■ **OBJECTIVE**
Quote each line exactly, from the line that contains "4. More parts follow." down to the last line of the listing, and no other lines.

■ **RECORD LIST**
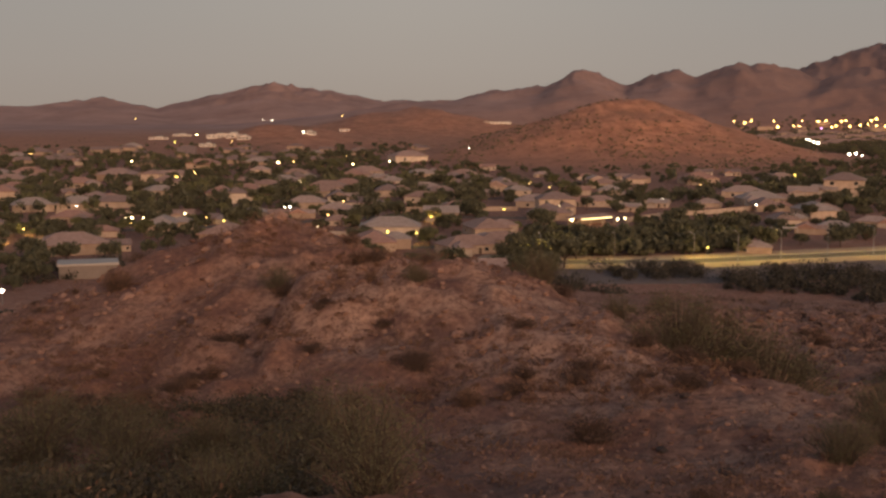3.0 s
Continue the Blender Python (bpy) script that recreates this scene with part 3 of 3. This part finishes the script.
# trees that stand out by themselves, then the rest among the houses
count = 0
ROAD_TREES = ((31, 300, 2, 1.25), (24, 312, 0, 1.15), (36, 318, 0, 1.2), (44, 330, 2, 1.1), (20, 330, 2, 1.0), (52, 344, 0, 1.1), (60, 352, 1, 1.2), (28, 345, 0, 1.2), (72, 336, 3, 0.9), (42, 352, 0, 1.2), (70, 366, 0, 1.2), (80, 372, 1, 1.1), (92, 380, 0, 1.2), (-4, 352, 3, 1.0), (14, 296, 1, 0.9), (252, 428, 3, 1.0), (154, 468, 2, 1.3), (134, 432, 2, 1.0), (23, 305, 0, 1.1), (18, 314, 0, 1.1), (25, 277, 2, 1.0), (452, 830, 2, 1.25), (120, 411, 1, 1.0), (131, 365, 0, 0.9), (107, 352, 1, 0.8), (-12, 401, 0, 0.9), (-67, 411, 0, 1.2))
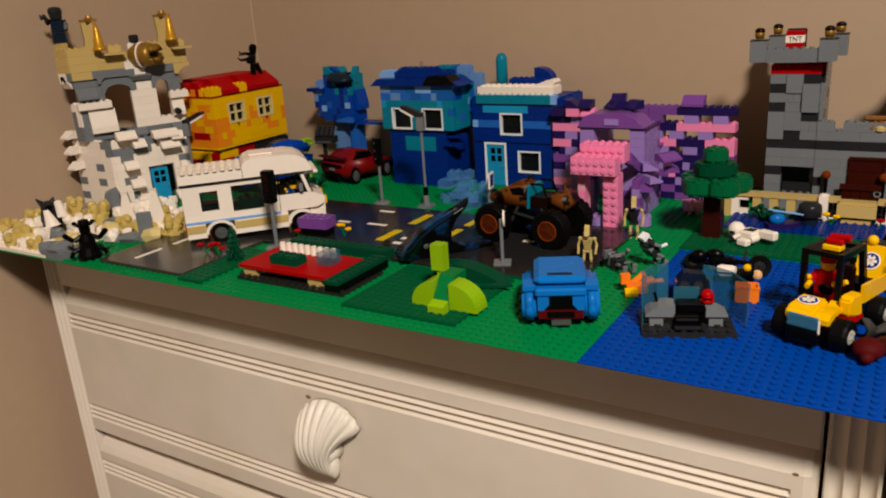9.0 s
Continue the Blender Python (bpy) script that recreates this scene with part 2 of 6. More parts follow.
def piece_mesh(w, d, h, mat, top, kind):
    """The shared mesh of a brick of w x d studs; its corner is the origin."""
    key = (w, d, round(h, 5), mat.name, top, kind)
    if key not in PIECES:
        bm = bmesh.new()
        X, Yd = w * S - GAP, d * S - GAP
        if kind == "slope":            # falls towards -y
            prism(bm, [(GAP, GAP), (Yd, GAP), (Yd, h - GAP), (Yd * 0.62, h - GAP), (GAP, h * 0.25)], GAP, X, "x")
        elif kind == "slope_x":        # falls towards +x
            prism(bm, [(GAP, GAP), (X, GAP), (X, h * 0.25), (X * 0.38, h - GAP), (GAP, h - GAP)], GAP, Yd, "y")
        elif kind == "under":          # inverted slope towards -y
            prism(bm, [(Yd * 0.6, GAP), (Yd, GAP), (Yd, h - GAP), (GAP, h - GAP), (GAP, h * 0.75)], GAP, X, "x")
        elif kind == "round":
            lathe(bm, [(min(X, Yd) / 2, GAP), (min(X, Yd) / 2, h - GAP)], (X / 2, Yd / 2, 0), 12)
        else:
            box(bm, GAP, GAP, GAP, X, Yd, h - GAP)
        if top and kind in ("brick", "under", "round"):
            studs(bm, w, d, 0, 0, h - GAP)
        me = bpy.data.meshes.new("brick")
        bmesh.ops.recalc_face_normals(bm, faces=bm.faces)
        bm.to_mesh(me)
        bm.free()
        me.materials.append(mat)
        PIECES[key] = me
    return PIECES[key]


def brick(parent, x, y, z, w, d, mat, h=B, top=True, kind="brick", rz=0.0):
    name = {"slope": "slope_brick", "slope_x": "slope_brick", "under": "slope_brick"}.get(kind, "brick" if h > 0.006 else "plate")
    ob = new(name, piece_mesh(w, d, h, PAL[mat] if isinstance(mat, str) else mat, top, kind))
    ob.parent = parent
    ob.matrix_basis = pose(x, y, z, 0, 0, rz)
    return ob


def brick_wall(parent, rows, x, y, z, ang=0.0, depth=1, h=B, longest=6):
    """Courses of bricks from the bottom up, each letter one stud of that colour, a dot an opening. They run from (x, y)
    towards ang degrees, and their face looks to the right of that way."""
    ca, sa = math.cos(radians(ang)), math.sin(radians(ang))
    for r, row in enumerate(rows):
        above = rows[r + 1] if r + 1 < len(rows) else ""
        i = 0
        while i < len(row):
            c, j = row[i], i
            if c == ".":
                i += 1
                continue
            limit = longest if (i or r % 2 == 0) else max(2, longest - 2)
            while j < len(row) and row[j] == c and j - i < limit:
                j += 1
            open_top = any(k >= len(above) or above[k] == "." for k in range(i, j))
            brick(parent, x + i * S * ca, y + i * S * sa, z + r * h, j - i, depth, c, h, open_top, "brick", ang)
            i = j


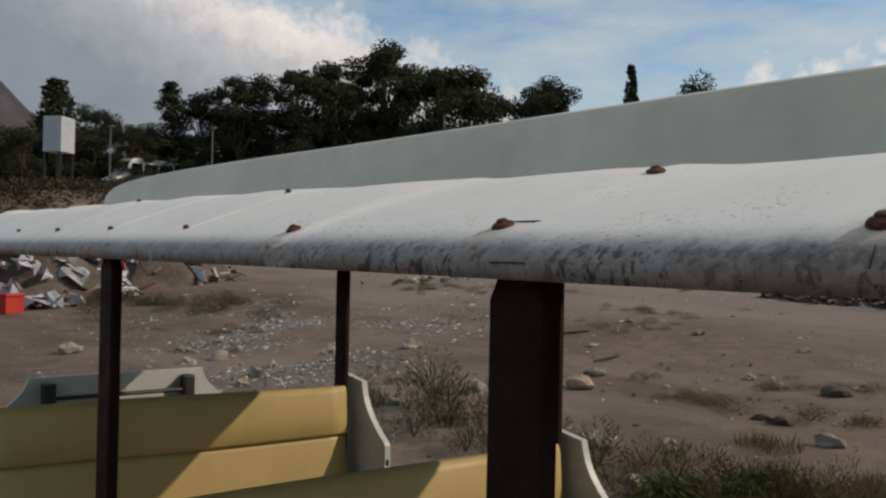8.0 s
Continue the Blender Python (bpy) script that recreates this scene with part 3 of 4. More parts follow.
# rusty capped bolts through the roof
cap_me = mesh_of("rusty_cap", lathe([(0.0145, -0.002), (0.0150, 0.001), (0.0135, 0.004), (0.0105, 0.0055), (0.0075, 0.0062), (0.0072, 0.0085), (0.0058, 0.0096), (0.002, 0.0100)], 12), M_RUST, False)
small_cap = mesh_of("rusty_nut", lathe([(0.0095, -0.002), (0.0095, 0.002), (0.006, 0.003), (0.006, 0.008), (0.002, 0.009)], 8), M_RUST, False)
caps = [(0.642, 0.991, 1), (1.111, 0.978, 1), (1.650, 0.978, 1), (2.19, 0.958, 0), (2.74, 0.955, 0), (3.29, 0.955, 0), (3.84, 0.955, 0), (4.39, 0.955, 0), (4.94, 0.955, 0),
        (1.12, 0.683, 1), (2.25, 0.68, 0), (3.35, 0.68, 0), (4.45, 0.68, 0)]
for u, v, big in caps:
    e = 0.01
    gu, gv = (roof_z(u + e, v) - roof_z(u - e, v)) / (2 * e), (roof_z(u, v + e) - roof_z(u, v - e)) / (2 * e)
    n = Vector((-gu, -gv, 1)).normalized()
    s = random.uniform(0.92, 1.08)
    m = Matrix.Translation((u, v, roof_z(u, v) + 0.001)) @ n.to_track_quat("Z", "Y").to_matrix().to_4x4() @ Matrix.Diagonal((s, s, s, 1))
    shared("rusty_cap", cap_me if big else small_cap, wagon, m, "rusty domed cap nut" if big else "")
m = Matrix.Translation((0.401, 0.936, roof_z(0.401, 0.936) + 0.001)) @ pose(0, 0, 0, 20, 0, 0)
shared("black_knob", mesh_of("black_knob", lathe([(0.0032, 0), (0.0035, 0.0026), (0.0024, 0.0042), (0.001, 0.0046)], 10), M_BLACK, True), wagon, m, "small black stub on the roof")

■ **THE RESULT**
Continue the Blender Python (bpy) script that recreates this scene with part 3 of 4. More parts follow.
# rusty capped bolts through the roof
cap_me = mesh_of("rusty_cap", lathe([(0.0145, -0.002), (0.0150, 0.001), (0.0135, 0.004), (0.0105, 0.0055), (0.0075, 0.0062), (0.0072, 0.0085), (0.0058, 0.0096), (0.002, 0.0100)], 12), M_RUST, False)
small_cap = mesh_of("rusty_nut", lathe([(0.0095, -0.002), (0.0095, 0.002), (0.006, 0.003), (0.006, 0.008), (0.002, 0.009)], 8), M_RUST, False)
caps = [(0.642, 0.991, 1), (1.111, 0.978, 1), (1.650, 0.978, 1), (2.19, 0.958, 0), (2.74, 0.955, 0), (3.29, 0.955, 0), (3.84, 0.955, 0), (4.39, 0.955, 0), (4.94, 0.955, 0),
        (1.12, 0.683, 1), (2.25, 0.68, 0), (3.35, 0.68, 0), (4.45, 0.68, 0)]
for u, v, big in caps:
    e = 0.01
    gu, gv = (roof_z(u + e, v) - roof_z(u - e, v)) / (2 * e), (roof_z(u, v + e) - roof_z(u, v - e)) / (2 * e)
    n = Vector((-gu, -gv, 1)).normalized()
    s = random.uniform(0.92, 1.08)
    m = Matrix.Translation((u, v, roof_z(u, v) + 0.001)) @ n.to_track_quat("Z", "Y").to_matrix().to_4x4() @ Matrix.Diagonal((s, s, s, 1))
    shared("rusty_cap", cap_me if big else small_cap, wagon, m, "rusty domed cap nut" if big else "")
m = Matrix.Translation((0.401, 0.936, roof_z(0.401, 0.936) + 0.001)) @ pose(0, 0, 0, 20, 0, 0)
shared("black_knob", mesh_of("black_knob", lathe([(0.0032, 0), (0.0035, 0.0026), (0.0024, 0.0042), (0.001, 0.0046)], 10), M_BLACK, True), wagon, m, "small black stub on the roof")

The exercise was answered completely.